▶ **Work to do**
Copy the data that follows, character for character, minus the pictures.

::::::::::

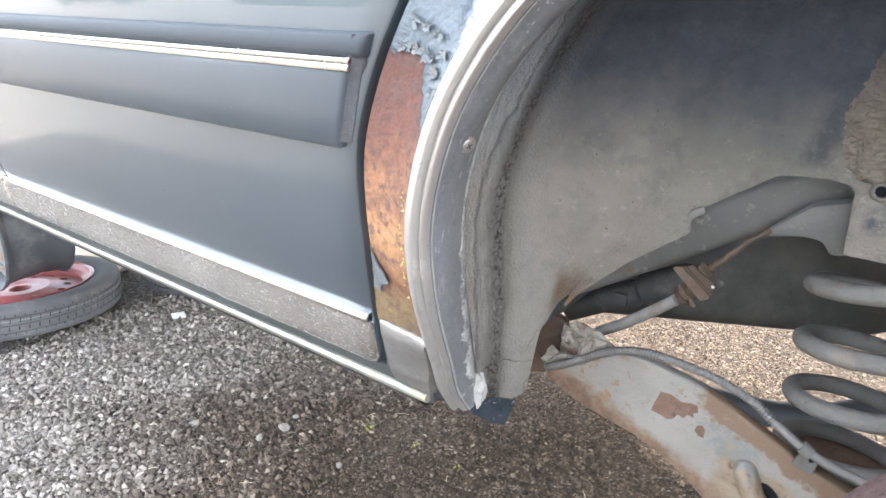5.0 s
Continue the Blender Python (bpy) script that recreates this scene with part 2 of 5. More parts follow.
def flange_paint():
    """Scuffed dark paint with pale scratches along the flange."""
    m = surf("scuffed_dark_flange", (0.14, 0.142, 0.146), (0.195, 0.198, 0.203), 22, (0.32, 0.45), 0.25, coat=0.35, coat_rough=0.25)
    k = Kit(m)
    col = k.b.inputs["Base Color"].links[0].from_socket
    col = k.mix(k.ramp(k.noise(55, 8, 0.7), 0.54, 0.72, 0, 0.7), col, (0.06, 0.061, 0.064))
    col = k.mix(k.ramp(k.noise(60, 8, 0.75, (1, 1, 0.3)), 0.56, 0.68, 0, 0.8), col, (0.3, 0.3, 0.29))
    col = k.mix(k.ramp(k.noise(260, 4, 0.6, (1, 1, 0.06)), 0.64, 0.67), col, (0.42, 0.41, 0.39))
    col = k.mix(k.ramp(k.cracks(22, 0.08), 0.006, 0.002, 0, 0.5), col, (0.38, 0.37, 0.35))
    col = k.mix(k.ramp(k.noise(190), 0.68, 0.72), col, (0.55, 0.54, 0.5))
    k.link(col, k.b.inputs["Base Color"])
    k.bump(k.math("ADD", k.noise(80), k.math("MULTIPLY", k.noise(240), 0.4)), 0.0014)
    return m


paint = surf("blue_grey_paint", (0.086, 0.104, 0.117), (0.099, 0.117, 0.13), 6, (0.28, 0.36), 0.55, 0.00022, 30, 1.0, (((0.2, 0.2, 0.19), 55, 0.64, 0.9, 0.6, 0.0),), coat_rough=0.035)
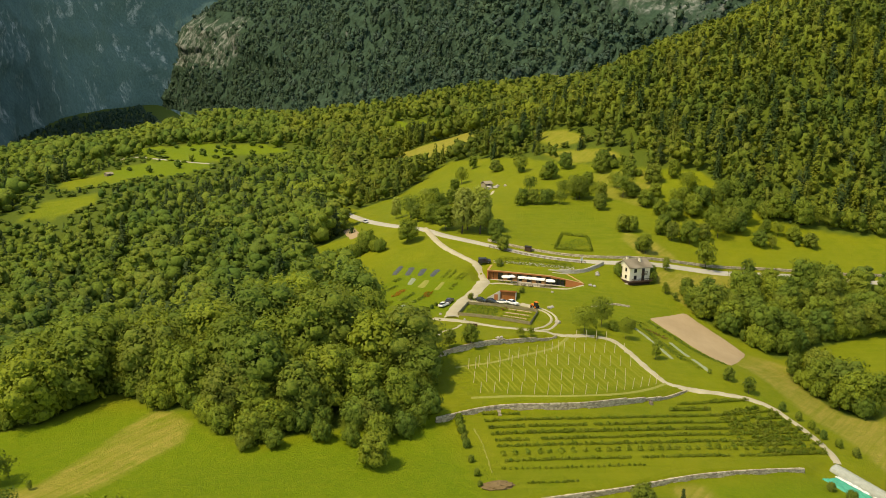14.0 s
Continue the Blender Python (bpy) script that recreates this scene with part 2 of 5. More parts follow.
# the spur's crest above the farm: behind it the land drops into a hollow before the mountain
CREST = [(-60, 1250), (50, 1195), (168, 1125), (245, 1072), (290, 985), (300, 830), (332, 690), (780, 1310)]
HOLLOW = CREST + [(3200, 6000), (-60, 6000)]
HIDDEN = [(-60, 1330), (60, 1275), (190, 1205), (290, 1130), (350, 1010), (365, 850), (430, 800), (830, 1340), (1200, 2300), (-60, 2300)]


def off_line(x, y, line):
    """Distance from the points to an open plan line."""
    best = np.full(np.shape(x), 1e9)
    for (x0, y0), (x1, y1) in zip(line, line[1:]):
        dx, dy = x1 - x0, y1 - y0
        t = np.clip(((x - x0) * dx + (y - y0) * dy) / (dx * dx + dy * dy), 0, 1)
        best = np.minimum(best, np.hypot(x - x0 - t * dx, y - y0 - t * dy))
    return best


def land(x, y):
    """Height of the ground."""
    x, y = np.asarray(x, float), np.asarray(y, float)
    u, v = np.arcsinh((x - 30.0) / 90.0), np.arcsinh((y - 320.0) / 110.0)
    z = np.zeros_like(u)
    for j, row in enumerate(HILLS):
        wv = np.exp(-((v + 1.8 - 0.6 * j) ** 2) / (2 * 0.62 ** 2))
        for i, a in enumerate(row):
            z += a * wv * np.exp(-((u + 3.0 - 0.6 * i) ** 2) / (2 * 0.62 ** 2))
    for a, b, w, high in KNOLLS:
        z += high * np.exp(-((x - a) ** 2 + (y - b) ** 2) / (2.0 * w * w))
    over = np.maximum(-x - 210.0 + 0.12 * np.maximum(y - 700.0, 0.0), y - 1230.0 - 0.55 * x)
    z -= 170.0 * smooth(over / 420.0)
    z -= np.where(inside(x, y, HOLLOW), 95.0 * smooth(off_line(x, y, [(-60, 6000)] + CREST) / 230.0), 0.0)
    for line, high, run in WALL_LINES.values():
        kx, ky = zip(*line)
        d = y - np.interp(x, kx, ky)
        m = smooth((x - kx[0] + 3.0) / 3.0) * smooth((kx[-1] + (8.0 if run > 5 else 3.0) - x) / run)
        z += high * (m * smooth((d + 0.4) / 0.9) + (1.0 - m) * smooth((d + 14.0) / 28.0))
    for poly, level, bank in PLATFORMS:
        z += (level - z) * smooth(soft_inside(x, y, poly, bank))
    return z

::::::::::

▶ **Exercise result**
5.0 s
Continue the Blender Python (bpy) script that recreates this scene with part 2 of 5. More parts follow.
def flange_paint():
    """Scuffed dark paint with pale scratches along the flange."""
    m = surf("scuffed_dark_flange", (0.14, 0.142, 0.146), (0.195, 0.198, 0.203), 22, (0.32, 0.45), 0.25, coat=0.35, coat_rough=0.25)
    k = Kit(m)
    col = k.b.inputs["Base Color"].links[0].from_socket
    col = k.mix(k.ramp(k.noise(55, 8, 0.7), 0.54, 0.72, 0, 0.7), col, (0.06, 0.061, 0.064))
    col = k.mix(k.ramp(k.noise(60, 8, 0.75, (1, 1, 0.3)), 0.56, 0.68, 0, 0.8), col, (0.3, 0.3, 0.29))
    col = k.mix(k.ramp(k.noise(260, 4, 0.6, (1, 1, 0.06)), 0.64, 0.67), col, (0.42, 0.41, 0.39))
    col = k.mix(k.ramp(k.cracks(22, 0.08), 0.006, 0.002, 0, 0.5), col, (0.38, 0.37, 0.35))
    col = k.mix(k.ramp(k.noise(190), 0.68, 0.72), col, (0.55, 0.54, 0.5))
    k.link(col, k.b.inputs["Base Color"])
    k.bump(k.math("ADD", k.noise(80), k.math("MULTIPLY", k.noise(240), 0.4)), 0.0014)
    return m


paint = surf("blue_grey_paint", (0.086, 0.104, 0.117), (0.099, 0.117, 0.13), 6, (0.28, 0.36), 0.55, 0.00022, 30, 1.0, (((0.2, 0.2, 0.19), 55, 0.64, 0.9, 0.6, 0.0),), coat_rough=0.035)
14.0 s
Continue the Blender Python (bpy) script that recreates this scene with part 2 of 5. More parts follow.
# the spur's crest above the farm: behind it the land drops into a hollow before the mountain
CREST = [(-60, 1250), (50, 1195), (168, 1125), (245, 1072), (290, 985), (300, 830), (332, 690), (780, 1310)]
HOLLOW = CREST + [(3200, 6000), (-60, 6000)]
HIDDEN = [(-60, 1330), (60, 1275), (190, 1205), (290, 1130), (350, 1010), (365, 850), (430, 800), (830, 1340), (1200, 2300), (-60, 2300)]


def off_line(x, y, line):
    """Distance from the points to an open plan line."""
    best = np.full(np.shape(x), 1e9)
    for (x0, y0), (x1, y1) in zip(line, line[1:]):
        dx, dy = x1 - x0, y1 - y0
        t = np.clip(((x - x0) * dx + (y - y0) * dy) / (dx * dx + dy * dy), 0, 1)
        best = np.minimum(best, np.hypot(x - x0 - t * dx, y - y0 - t * dy))
    return best


def land(x, y):
    """Height of the ground."""
    x, y = np.asarray(x, float), np.asarray(y, float)
    u, v = np.arcsinh((x - 30.0) / 90.0), np.arcsinh((y - 320.0) / 110.0)
    z = np.zeros_like(u)
    for j, row in enumerate(HILLS):
        wv = np.exp(-((v + 1.8 - 0.6 * j) ** 2) / (2 * 0.62 ** 2))
        for i, a in enumerate(row):
            z += a * wv * np.exp(-((u + 3.0 - 0.6 * i) ** 2) / (2 * 0.62 ** 2))
    for a, b, w, high in KNOLLS:
        z += high * np.exp(-((x - a) ** 2 + (y - b) ** 2) / (2.0 * w * w))
    over = np.maximum(-x - 210.0 + 0.12 * np.maximum(y - 700.0, 0.0), y - 1230.0 - 0.55 * x)
    z -= 170.0 * smooth(over / 420.0)
    z -= np.where(inside(x, y, HOLLOW), 95.0 * smooth(off_line(x, y, [(-60, 6000)] + CREST) / 230.0), 0.0)
    for line, high, run in WALL_LINES.values():
        kx, ky = zip(*line)
        d = y - np.interp(x, kx, ky)
        m = smooth((x - kx[0] + 3.0) / 3.0) * smooth((kx[-1] + (8.0 if run > 5 else 3.0) - x) / run)
        z += high * (m * smooth((d + 0.4) / 0.9) + (1.0 - m) * smooth((d + 14.0) / 28.0))
    for poly, level, bank in PLATFORMS:
        z += (level - z) * smooth(soft_inside(x, y, poly, bank))
    return z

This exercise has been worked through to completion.